Flow analysis during compression of partially impregnated fiber preform under controlled force

Compression resin transfer molding (CRTM) is an alternative solution to conventional resin transfer molding processes. It offers the capability to produce net shape composites with fast cycle times making it conducive for high volume production. The resin flow during this process can be separated into three phases: (i) metered amount of resin injection into a partially closed mold containing dry fiber preform, (ii) closure of the mold until it is in contact with the fiber preform displacing all the resin into the preform and (iii) further mold closure to the desired thickness of the part compacting the preform and redistributing the resin. Understanding the flow behavior in every phase is imperative for predictive process modeling that guarantees full preform saturation within a given time and under specified force constraints.In this paper, the last phase of the resin flow during CRTM process is simplified and modeled as a one dimensional flow to obtain estimates for process time if the applied force is known.
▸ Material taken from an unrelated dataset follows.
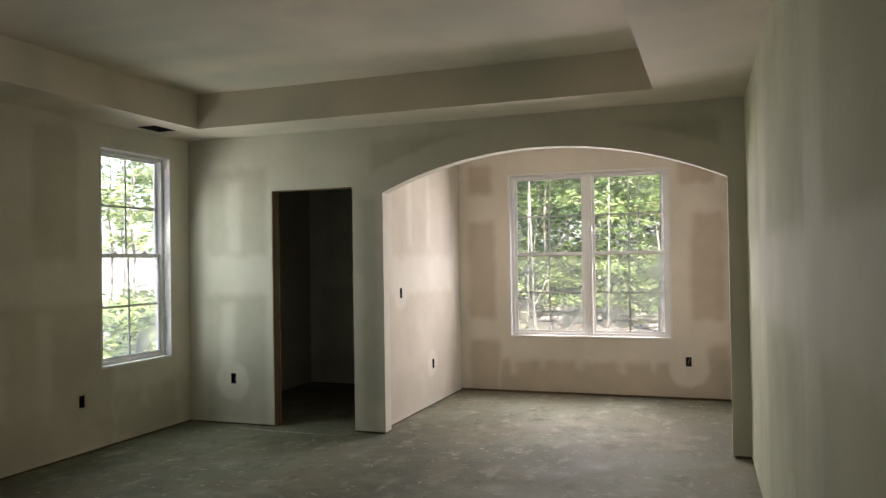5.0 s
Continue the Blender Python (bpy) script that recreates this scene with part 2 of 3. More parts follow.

The constitutive equations describing the material used are discussed. Due to the non-linear nature of the formulated governing equations, a numerical solution is developed and the flow front progression and the change in preform thickness are experimentally verified. Finally, a non-dimensional analysis identifying the parameters involved in the process is presented. The impact of the main process parameter is then studied and conclusions regarding process feasibility and optimization are formulated.